British researchers discover the element krypton. It’s real but will inspire fantastic fiction.
William Ramsay and his student Morris Travers were searching for gases in the helium family. They boiled liquefied air until they got rid of the water, oxygen, nitrogen, helium, and argon. Then they placed the residue in a vacuum tube connected to an induction coil. It produced a spectrum with bright yellow and green lines. Because they had to look for it by removing all that other stuff, Ramsay and Travers gave element number 36 the name krypton, from the Greek kryptos, for “hidden” (think cryptography or encryption).

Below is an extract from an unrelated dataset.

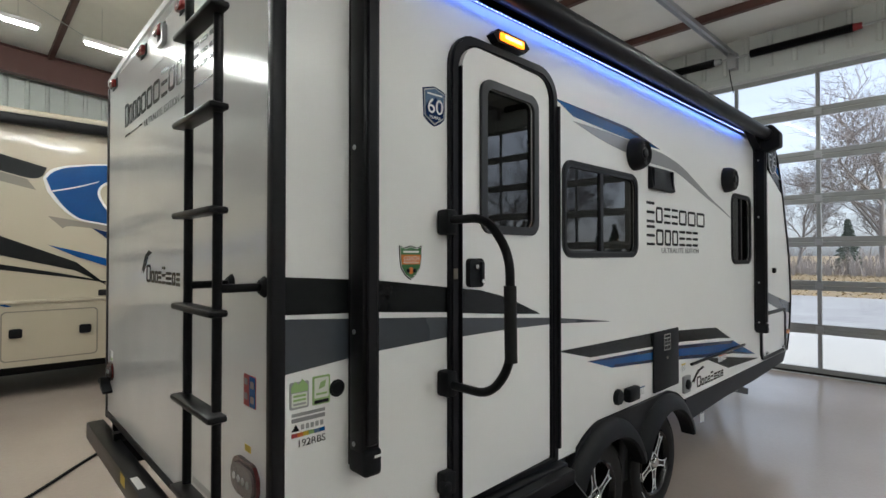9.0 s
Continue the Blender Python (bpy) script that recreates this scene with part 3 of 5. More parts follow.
# interior seen dimly through the tinted panes
tp("lining", boxed((-3.65, 5.19, 0.80), (1.70, 5.21, 2.66)), M_LININGS, None, "beige interior wall lining", 0)
tp("lining", boxed((-3.65, 3.04, 0.74), (1.60, 5.19, 0.78)), M_WOOD, None, "brown plank interior floor", 0)
tp("interior_cabinet", boxed((-2.35, 4.75, 0.78), (-0.4, 5.18, 1.7), 0.01), M_WOOD, None, "brown wooden kitchen cabinet", 0)
tp("interior_cabinet", boxed((-1.56, 4.86, 2.17), (-0.4, 5.18, 2.62), 0.01), M_WOOD, None, "brown wooden overhead cabinet", 0)
tp("interior_panel", boxed((-1.83, 5.172, 2.325), (-1.60, 5.188, 2.405), 0.004, 1), M_PALE, None, "pale wall panel", 0)
tp("interior_cabinet", boxed((-0.35, 3.9, 0.78), (-0.25, 5.18, 2.62), 0.01), M_WOOD, None, "brown wooden partition", 0)
for x, y in ((-1.78, 4.47), (-2.9, 4.3), (0.5, 4.0)):
    tp("ceiling_puck", sheet(disc(x, y, 0.036, 20), Matrix.Translation((0, 0, 2.655)), 0.02), M_PUCK, None, "lit warm ceiling puck lamp", 0)

tp("cabinet_lamp", sheet(disc(-1.50, 5.02, 0.04, 18), Matrix.Translation((0, 0, 2.152)), 0.014), M_PUCK, None, "lit warm lamp under the overhead cabinet", 0)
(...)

Within weeks, the dynamic duo detected a duet of other noble gases: neon and xenon. Ramsay was already responsible for discovering helium (with Lord Rayleigh) in 1894 and argon in 1895, giving him ownership of nearly an entire column of the periodic table. He received the 1904 Nobel Prize in Chemistry.
Krypton is used today in high-speed photographic flashes, fluorescent lights, and so-called neon signs (see here) that are greenish yellow. Between 1960 and 1983, krypton wavelengths defined the length of the meter (see here).
When Jerry Siegel and Joe Shuster created Superman in Action Comics no. 1, in 1938, they named their superhero’s home planet after the element discovered forty years earlier. Superman and his legion of fans have made the fictional planet Krypton far better known than the real element. The fictional mineral kryptonite, which threatens Superman’s strength and vitality, even has a real-life counterpart, almost.
Mineralogists in Jadar, Serbia, in 2007 unearthed some sodium lithium boron silicate hydroxide and learned that’s what’s written on a case containing kryptonite in the film Superman Returns. Naming the find kryptonite would violate international nomenclature because it contains no krypton. So they called it jadarite.